The problem is, many see the RSPO as only a first step, and insufficient on its own. A group of prominent scientists signed an open letter in January 2013 detailing how the RSPO does not do enough to address palm oil cultivation’s climate threats. Many activists go a step further and dismiss the RSPO as “greenwash.” As the world gets more serious about combatting climate change, palm oil – even the certified type – will be under increasing pressure.

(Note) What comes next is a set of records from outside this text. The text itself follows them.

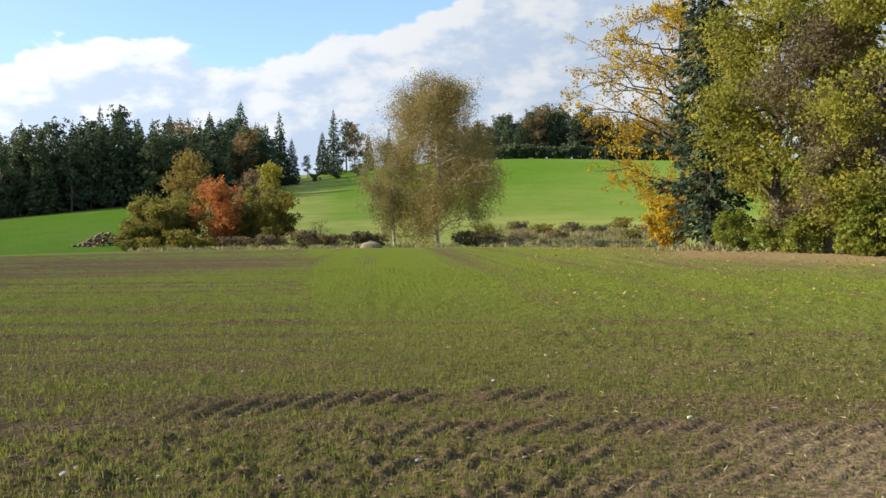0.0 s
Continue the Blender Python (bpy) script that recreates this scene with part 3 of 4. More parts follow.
# ---- the trees, wood by wood ----
def single_trees():
    # silver birch with its second stem, at the far edge of the field
    b = broadleaf("birch_tree", "large silver birch with thinning olive-gold autumn leaves", 16.2, 12.4, BIRCH_LEAF, BIRCH_BARK, base=0.07, limbs=84,
                  count=145000, leaf_size=0.12, clump=0.82, weep=0.15, shape=0.26, rag=0.05, twigs=4, trunk=0.19)
    stand(b, 0.3, 86)
    b2 = broadleaf("birch_tree", "slender silver birch with a white speckled trunk", 10.4, 6.6, BIRCH_LEAF, BIRCH_BARK, base=0.24, limbs=18,
                   count=18000, leaf_size=0.14, clump=0.7, weep=0.2, shape=0.4, trunk=0.13)
    stand(b2, 2.9, 85)
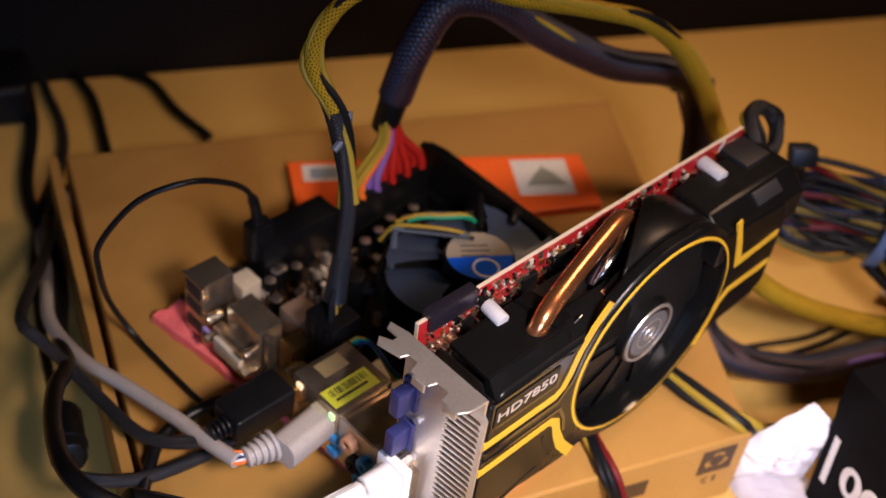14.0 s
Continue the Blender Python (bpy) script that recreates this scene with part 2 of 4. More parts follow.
def rod(p0, p1, r0, r1=None, n=20, bev=0.0):
    """A round bar from p0 to p1."""
    p0, p1 = Vector(p0), Vector(p1)
    d = p1 - p0
    bm = bmesh.new()
    bmesh.ops.create_cone(bm, cap_ends=True, segments=n, radius1=r0, radius2=r0 if r1 is None else r1, depth=d.length)
    if bev:
        es = [e for e in bm.edges if abs(e.verts[0].co.z - e.verts[1].co.z) < 1e-6]
        bmesh.ops.bevel(bm, geom=es, offset=bev, segments=2, affect="EDGES", profile=0.5)
    m = d.to_track_quat("Z", "Y").to_matrix().to_4x4()
    m.translation = (p0 + p1) / 2
    return turn(bm, m)


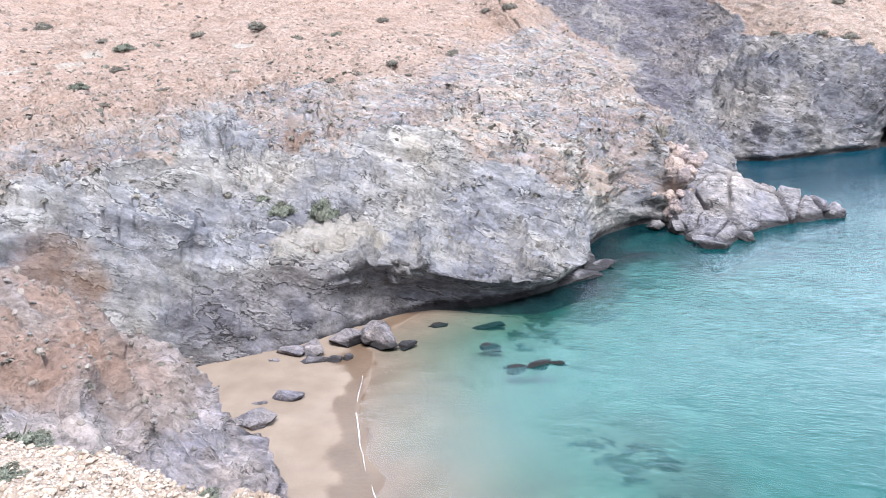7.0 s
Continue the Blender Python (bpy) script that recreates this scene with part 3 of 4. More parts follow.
bleached = np.maximum(bleached, 0.6 * zone(zb, ze, [(-3.6, 4.6), (-2.3, 3.7), (-1.3, 1.4), (-0.2, -1.9), (0.6, -4.2), (-0.5, -3.9), (-1.9, -0.8), (-3.3, 2.4)], 0.5))
bleached = np.maximum(bleached, 0.52 * zone(zb, ze, [(4, 5.5), (8, 1), (8, -0.4), (14, -1.2), (18, -2.8), (21, -3.6), (22.5, -1), (20, 1.2), (14, 3.6), (8, 5.6)], 0.5))
bleached = np.maximum(bleached, stains(g, ((-20, 45.5, 6.5, 2.4), (-21.5, 44.5, 6.4, 2.4), (-24.5, 44.0, 6.8, 1.8), (-18.3, 45.6, 5.8, 1.5), (-45, 76, 22, 2.5), (-60, 68, 23, 2.5))))
rust = stains(g, ((-34.0, 31.5, 8.5, 4.0), (-32.5, 32.5, 6.8, 2.5), (-14.2, 60.8, 10, 3.2), (-28.5, 54.6, 12.9, 2.8), (-25.3, 56.5, 13.1, 3.0), (3.5, 71.8, 4, 3.5)))
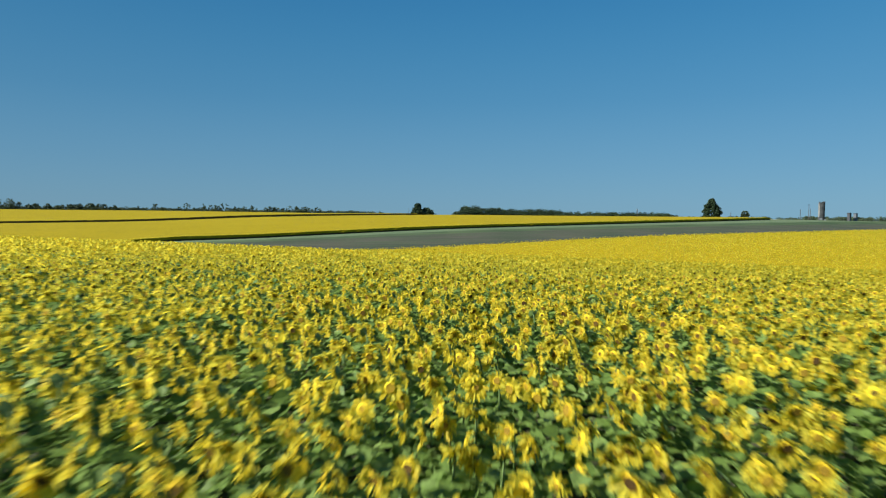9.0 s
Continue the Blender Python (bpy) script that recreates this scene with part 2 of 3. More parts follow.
# ---- sunflowers ----
class Parts:
    """Collects triangles with a material index each."""

    def __init__(self):
        self.v, self.f, self.m = [], [], []

    def add(self, verts, tris, mat):
        base = len(self.v)
        self.v += [tuple(p) for p in verts]
        self.f += [tuple(base + i for i in t) for t in tris]
        self.m += [mat] * len(tris)

    def arrays(self):
        return np.array(self.v, float), np.array(self.f, int), np.array(self.m, int)

    def moved(self, m):
        out = Parts()
        out.v, out.f, out.m = [tuple(m @ Vector(p)) for p in self.v], list(self.f), list(self.m)
        return out

    def join(self, other):
        base = len(self.v)
        self.v += other.v
        self.f += [tuple(base + i for i in t) for t in other.f]
        self.m += other.m
        return self


def petals_of(rng, radius, count, detail, down):
    """Overlapping ray florets round the local z axis; the face looks along +z. They are broad and blunt,
    ragged in length, and flop towards down, which is the ground's direction in the head's own space."""
    out = Parts()
    cup = rng.uniform(-0.30, 0.75)
    limp = rng.uniform(0.05, 0.40)
    wide = math.pi / count * (1.2, 1.45, 1.6)[detail]
    for k in range(count):
        a = 2 * math.pi * (k + rng.uniform(-0.3, 0.3)) / count
        length = radius * rng.uniform(0.48, 0.68) * (0.65 if rng.random() < 0.15 else 1.0)
        start = radius * 0.40
        lift = cup + rng.uniform(-0.3, 0.3) + (0.12 if k % 2 else -0.12)
        curl = rng.uniform(-0.6, 0.5)
        skew = rng.uniform(-0.25, 0.25)
        twist = rng.uniform(-1.4, 1.4)
        base = 0.0 if k % 2 else -0.006

        def spot(f, w):
            r, g = start + length * f, a + skew * f * f + wide * w
            fall = limp * length * f * f
            return (math.cos(g) * r + down.x * fall, math.sin(g) * r + down.y * fall,
                    base + length * (lift * f + curl * f * f) + radius * w * twist * f * 0.3 + down.z * fall)

        if detail == 0:
            out.add([spot(0, 1), spot(0, -1), spot(1, -0.72), spot(1, 0.72)], [(0, 1, 2), (0, 2, 3)], 0)
        elif detail == 1:
            out.add([spot(0, 0.8), spot(0, -0.8), spot(0.72, -0.85), spot(0.72, 0.85), spot(1.02, 0)], [(0, 1, 2), (0, 2, 3), (3, 2, 4)], 0)
        else:
            verts = []
            for f, w in ((0, 0.7), (0.45, 0.95), (0.82, 0.72)):
                verts += [spot(f, w), spot(f, -w)]
            verts.append(spot(1.05, 0))
            out.add(verts, [(0, 1, 3), (0, 3, 2), (2, 3, 5), (2, 5, 4), (4, 5, 6)], 0)
    return out


def dome(radius_in, radius_out, z_in, z_out, sides, mat, cap):
    out = Parts()
    ring = [(math.cos(2 * math.pi * k / sides), math.sin(2 * math.pi * k / sides)) for k in range(sides)]
    verts = [(c * radius_out, s * radius_out, z_out) for c, s in ring]
    if cap:
        verts.append((0, 0, z_in))
        tris = [(k, (k + 1) % sides, sides) for k in range(sides)]
    else:
        verts += [(c * radius_in, s * radius_in, z_in) for c, s in ring]
        tris = []
        for k in range(sides):
            n = (k + 1) % sides
            tris += [(k, n, sides + n), (k, sides + n, sides + k)]
    out.add(verts, tris, mat)
    return out


def leaf_of(rng, length, width, rows):
    """A heart-shaped, folded, drooping blade from the origin along +x."""
    out = Parts()
    droop, fold = rng.uniform(0.1, 0.6), rng.uniform(0.0, 0.3)
    wave = rng.uniform(-0.2, 0.2)

    def spot(f, w):
        side = abs(w) * fold + w * wave
        return (length * f * (1 - 0.15 * droop * f), width * w * 0.5, -length * droop * f * f + width * side * 0.6)

    if rows == 2:
        out.add([spot(0, 0), spot(0.36, 1), spot(1, 0), spot(0.36, -1)], [(0, 2, 1), (0, 3, 2)], 3)
    elif rows == 3:
        out.add([spot(0.06, 0), spot(0.16, 0.86), spot(0.62, 0.84), spot(1, 0), spot(0.62, -0.84), spot(0.16, -0.86)], [(0, 3, 2), (0, 2, 1), (0, 4, 3), (0, 5, 4)], 3)
    else:
        profile = [(0.04, 0.20), (0.06, 0.78), (0.28, 1.0), (0.58, 0.84), (0.82, 0.48), (1.0, 0.0)]
        verts = []
        for f, w in profile:
            verts += [spot(f, 0), spot(f, w * rng.uniform(0.92, 1.06)), spot(f, -w * rng.uniform(0.92, 1.06))]
        tris = []
        for k in range(len(profile) - 1):
            b = 3 * k
            if k == len(profile) - 2:
                tris += [(b, b + 3, b + 1), (b, b + 2, b + 3)]
            else:
                tris += [(b, b + 3, b + 4), (b, b + 4, b + 1), (b, b + 2, b + 5), (b, b + 5, b + 3)]
        out.add(verts, tris, 3)
    return out


def tube(points, radii, sides, mat):
    out = Parts()
    verts, tris = [], []
    for k, (p, r) in enumerate(zip(points, radii)):
        p = Vector(p)
        d = (Vector(points[min(k + 1, len(points) - 1)]) - Vector(points[max(k - 1, 0)])).normalized()
        u = d.orthogonal().normalized()
        w = d.cross(u)
        verts += [p + r * (math.cos(2 * math.pi * j / sides) * u + math.sin(2 * math.pi * j / sides) * w) for j in range(sides)]
        if k:
            for j in range(sides):
                a, b = (k - 1) * sides + j, (k - 1) * sides + (j + 1) % sides
                tris += [(a, b, b + sides), (a, b + sides, a + sides)]
    out.add(verts, tris, mat)
    return out


def head_pose(height, elevation):
    """The head looks along +x, raised by elevation degrees."""
    return Matrix.Translation((0.07, 0, height)) @ Euler((0, radians(90 - elevation), 0)).to_matrix().to_4x4()


def nod(rng):
    """Degrees by which a head looks up; most hang a little."""
    return max(-62, min(36, rng.gauss(-13, 23)))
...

There may be an emerging alternative to palm oil. Solazyme (Nasdaq: SZYM) makes environmentally friendly algae oil that can replace palm oil, and it made a $20 million deal in February with Japanese conglomerate Mitsui & Co. to develop new algae oils for the oleochemical industry. Market research firm Lux Research likes Solazyme because it’s “one of the few algae companies that generates revenue today, it is aligning partners and scaling production facilities to sell into high value, personal care markets as it brings costs down to where it can compete in fuels and chemicals.”

Solazyme’s Mitsui deal is minuscule compared to the gargantuan palm oil market, but it could prove to be a leading indicator. Mitsui’s specialty chemicals division general manager, Daiji Kojima, said, “Collaborating with Solazyme allows us to develop highly attractive products to penetrate the traditional oleochemicals industry, and expand beyond the supply limitations caused by both regional oil production and constraints in conventional oil profiles.”

Foolish bottom line
Palm oil is not going away anytime soon, but producers must continue to improve if they wish to survive long term. Noble and Wilmar are both making good progress, but they both have much more to do. Not only should they pursue 100% RSPO certification, but they also should go beyond that label and address the broader sustainability challenges of palm oil production. Otherwise, disruptive alternatives like Solazyme may render them obsolete.